DATA EXTRACT
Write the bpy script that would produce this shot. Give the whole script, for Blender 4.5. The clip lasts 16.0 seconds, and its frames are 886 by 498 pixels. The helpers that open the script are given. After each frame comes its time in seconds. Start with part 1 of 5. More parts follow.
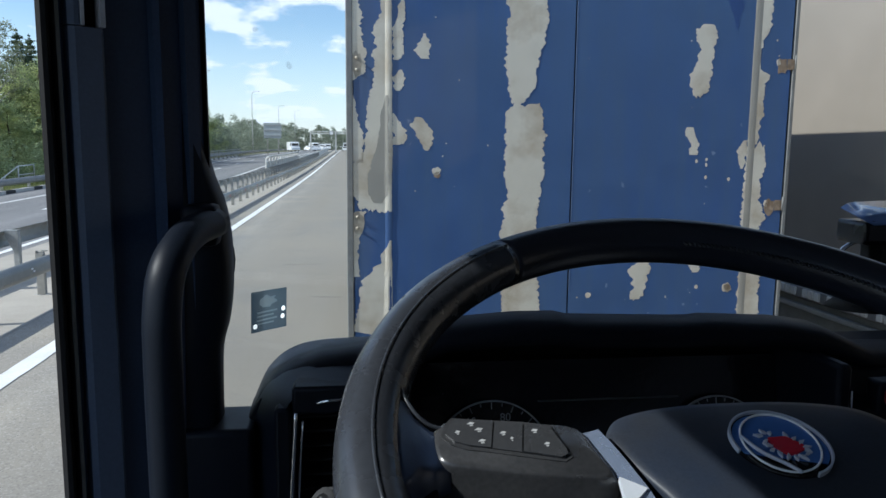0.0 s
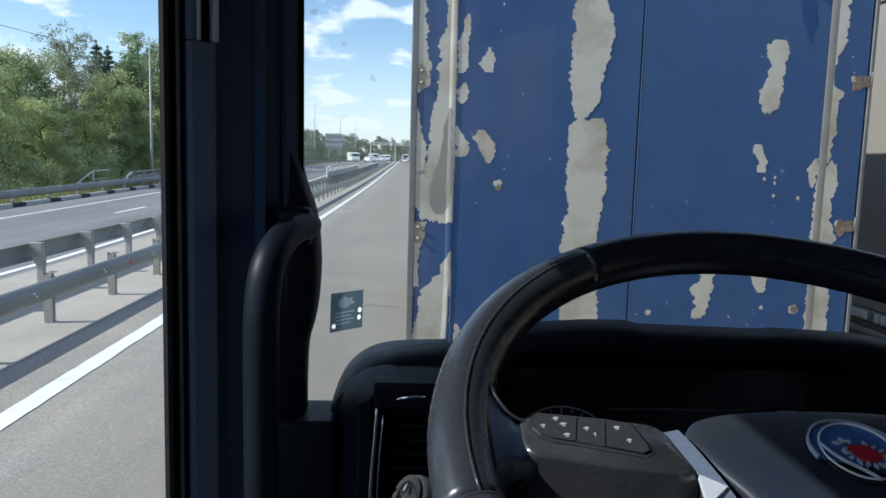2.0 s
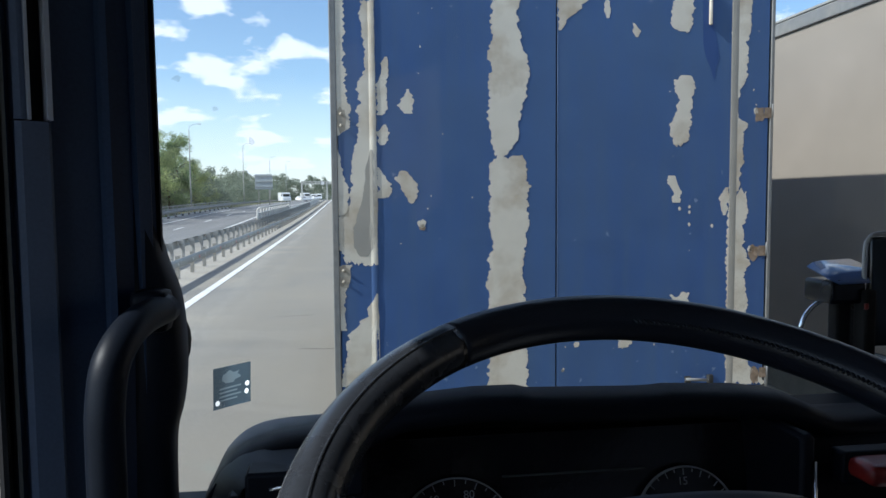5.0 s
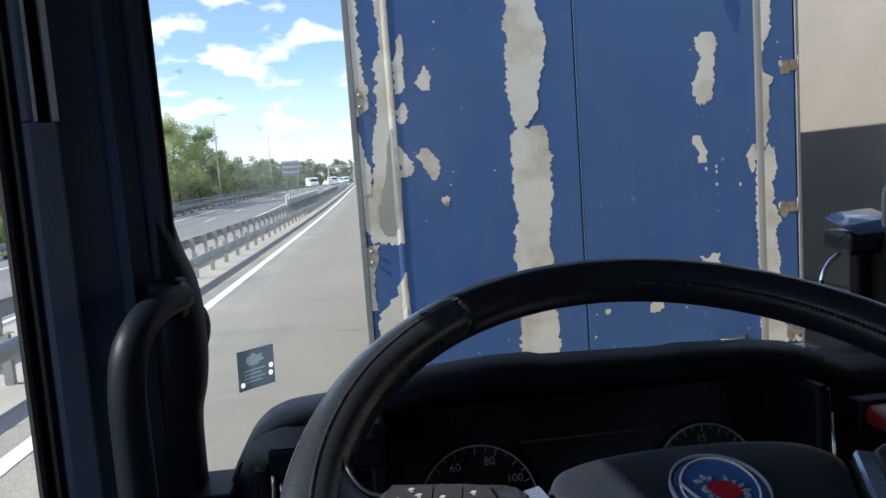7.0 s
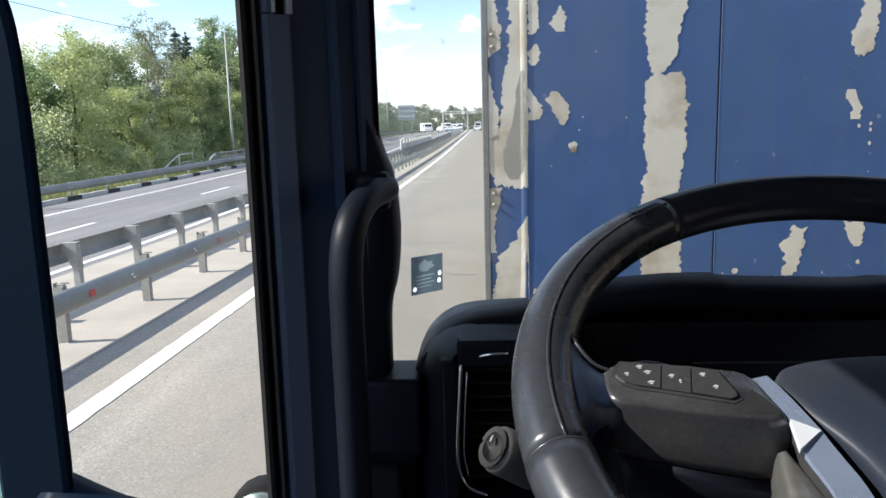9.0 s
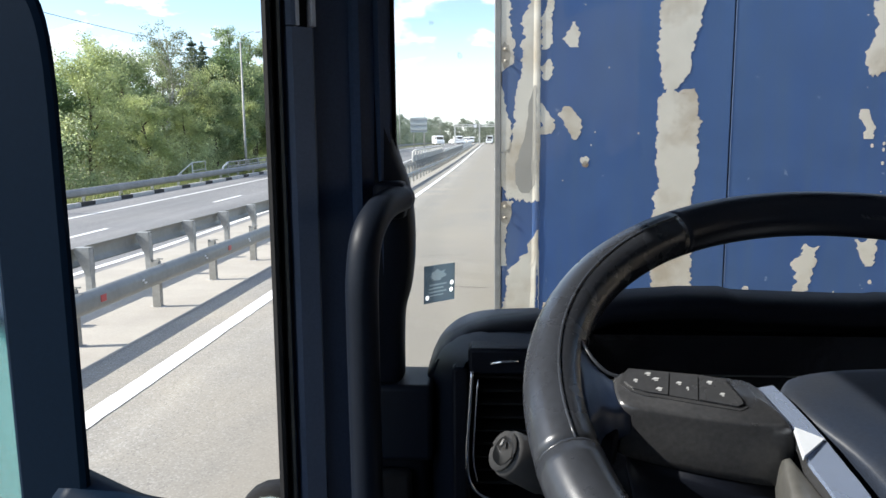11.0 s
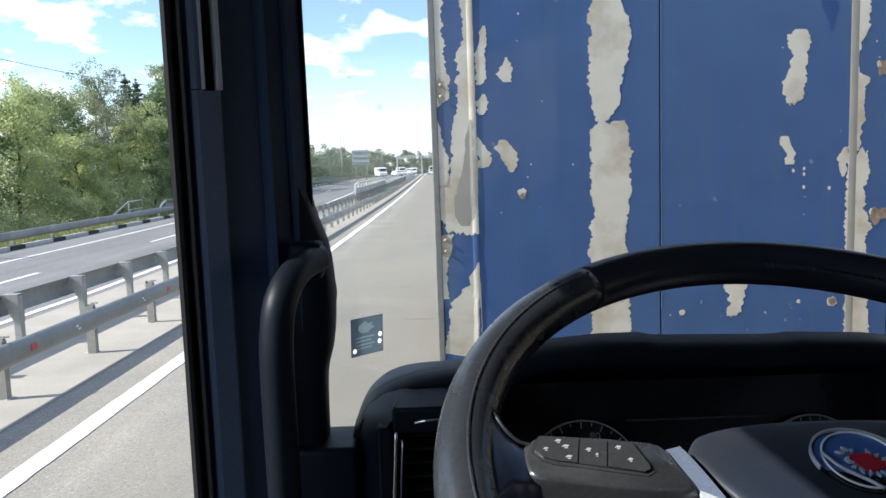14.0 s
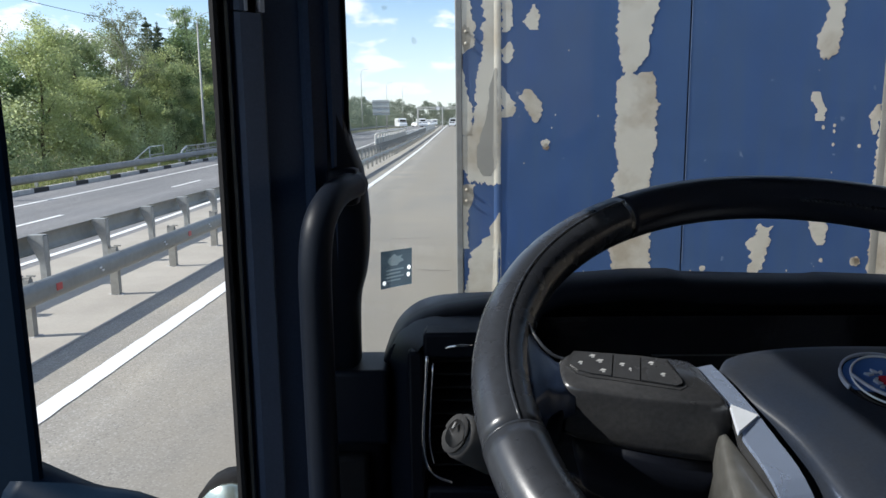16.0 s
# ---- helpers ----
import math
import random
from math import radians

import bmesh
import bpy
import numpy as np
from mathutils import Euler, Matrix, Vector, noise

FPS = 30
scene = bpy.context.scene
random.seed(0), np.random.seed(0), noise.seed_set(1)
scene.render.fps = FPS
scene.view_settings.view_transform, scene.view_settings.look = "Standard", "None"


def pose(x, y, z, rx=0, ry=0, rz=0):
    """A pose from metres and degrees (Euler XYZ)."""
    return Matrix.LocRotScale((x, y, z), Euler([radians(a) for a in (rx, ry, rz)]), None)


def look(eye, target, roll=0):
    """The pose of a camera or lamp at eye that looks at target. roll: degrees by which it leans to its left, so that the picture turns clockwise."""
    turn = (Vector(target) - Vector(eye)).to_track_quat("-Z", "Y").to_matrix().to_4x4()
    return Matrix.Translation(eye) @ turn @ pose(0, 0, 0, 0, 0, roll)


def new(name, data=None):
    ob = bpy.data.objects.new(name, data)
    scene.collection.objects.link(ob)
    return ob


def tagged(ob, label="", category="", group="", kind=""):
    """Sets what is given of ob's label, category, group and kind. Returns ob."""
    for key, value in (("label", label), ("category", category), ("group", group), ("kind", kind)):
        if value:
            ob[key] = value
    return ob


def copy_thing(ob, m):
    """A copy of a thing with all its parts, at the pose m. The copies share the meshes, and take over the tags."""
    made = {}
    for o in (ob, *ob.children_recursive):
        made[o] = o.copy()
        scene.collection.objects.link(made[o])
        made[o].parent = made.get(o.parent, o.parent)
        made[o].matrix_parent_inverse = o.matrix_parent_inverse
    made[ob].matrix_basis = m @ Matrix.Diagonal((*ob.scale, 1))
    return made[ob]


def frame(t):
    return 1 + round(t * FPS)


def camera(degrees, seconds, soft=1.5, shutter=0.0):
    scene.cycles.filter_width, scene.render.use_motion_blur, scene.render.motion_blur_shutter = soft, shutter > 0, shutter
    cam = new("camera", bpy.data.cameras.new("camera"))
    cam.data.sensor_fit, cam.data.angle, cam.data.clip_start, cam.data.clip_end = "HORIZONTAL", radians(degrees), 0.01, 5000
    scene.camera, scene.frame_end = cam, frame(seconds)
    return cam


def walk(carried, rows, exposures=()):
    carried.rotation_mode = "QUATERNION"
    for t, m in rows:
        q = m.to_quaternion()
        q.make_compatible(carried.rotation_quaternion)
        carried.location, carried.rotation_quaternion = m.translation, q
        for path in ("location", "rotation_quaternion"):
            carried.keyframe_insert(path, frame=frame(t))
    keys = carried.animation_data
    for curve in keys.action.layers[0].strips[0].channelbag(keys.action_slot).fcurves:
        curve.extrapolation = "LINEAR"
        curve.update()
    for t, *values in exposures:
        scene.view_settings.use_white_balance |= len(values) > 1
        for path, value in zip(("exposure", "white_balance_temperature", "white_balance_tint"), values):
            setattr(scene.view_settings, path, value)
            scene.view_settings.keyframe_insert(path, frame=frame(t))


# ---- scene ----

WRITTEN REQUEST
Reproduce all of the material above word for word. Omit the pictures.

REPLY
Write the bpy script that would produce this shot. Give the whole script, for Blender 4.5. The clip lasts 16.0 seconds, and its frames are 886 by 498 pixels. The helpers that open the script are given. After each frame comes its time in seconds. Start with part 1 of 5. More parts follow.
0.0 s
2.0 s
5.0 s
7.0 s
9.0 s
11.0 s
14.0 s
16.0 s
# ---- helpers ----
import math
import random
from math import radians

import bmesh
import bpy
import numpy as np
from mathutils import Euler, Matrix, Vector, noise

FPS = 30
scene = bpy.context.scene
random.seed(0), np.random.seed(0), noise.seed_set(1)
scene.render.fps = FPS
scene.view_settings.view_transform, scene.view_settings.look = "Standard", "None"


def pose(x, y, z, rx=0, ry=0, rz=0):
    """A pose from metres and degrees (Euler XYZ)."""
    return Matrix.LocRotScale((x, y, z), Euler([radians(a) for a in (rx, ry, rz)]), None)


def look(eye, target, roll=0):
    """The pose of a camera or lamp at eye that looks at target. roll: degrees by which it leans to its left, so that the picture turns clockwise."""
    turn = (Vector(target) - Vector(eye)).to_track_quat("-Z", "Y").to_matrix().to_4x4()
    return Matrix.Translation(eye) @ turn @ pose(0, 0, 0, 0, 0, roll)


def new(name, data=None):
    ob = bpy.data.objects.new(name, data)
    scene.collection.objects.link(ob)
    return ob


def tagged(ob, label="", category="", group="", kind=""):
    """Sets what is given of ob's label, category, group and kind. Returns ob."""
    for key, value in (("label", label), ("category", category), ("group", group), ("kind", kind)):
        if value:
            ob[key] = value
    return ob


def copy_thing(ob, m):
    """A copy of a thing with all its parts, at the pose m. The copies share the meshes, and take over the tags."""
    made = {}
    for o in (ob, *ob.children_recursive):
        made[o] = o.copy()
        scene.collection.objects.link(made[o])
        made[o].parent = made.get(o.parent, o.parent)
        made[o].matrix_parent_inverse = o.matrix_parent_inverse
    made[ob].matrix_basis = m @ Matrix.Diagonal((*ob.scale, 1))
    return made[ob]


def frame(t):
    return 1 + round(t * FPS)


def camera(degrees, seconds, soft=1.5, shutter=0.0):
    scene.cycles.filter_width, scene.render.use_motion_blur, scene.render.motion_blur_shutter = soft, shutter > 0, shutter
    cam = new("camera", bpy.data.cameras.new("camera"))
    cam.data.sensor_fit, cam.data.angle, cam.data.clip_start, cam.data.clip_end = "HORIZONTAL", radians(degrees), 0.01, 5000
    scene.camera, scene.frame_end = cam, frame(seconds)
    return cam


def walk(carried, rows, exposures=()):
    carried.rotation_mode = "QUATERNION"
    for t, m in rows:
        q = m.to_quaternion()
        q.make_compatible(carried.rotation_quaternion)
        carried.location, carried.rotation_quaternion = m.translation, q
        for path in ("location", "rotation_quaternion"):
            carried.keyframe_insert(path, frame=frame(t))
    keys = carried.animation_data
    for curve in keys.action.layers[0].strips[0].channelbag(keys.action_slot).fcurves:
        curve.extrapolation = "LINEAR"
        curve.update()
    for t, *values in exposures:
        scene.view_settings.use_white_balance |= len(values) > 1
        for path, value in zip(("exposure", "white_balance_temperature", "white_balance_tint"), values):
            setattr(scene.view_settings, path, value)
            scene.view_settings.keyframe_insert(path, frame=frame(t))


# ---- scene ----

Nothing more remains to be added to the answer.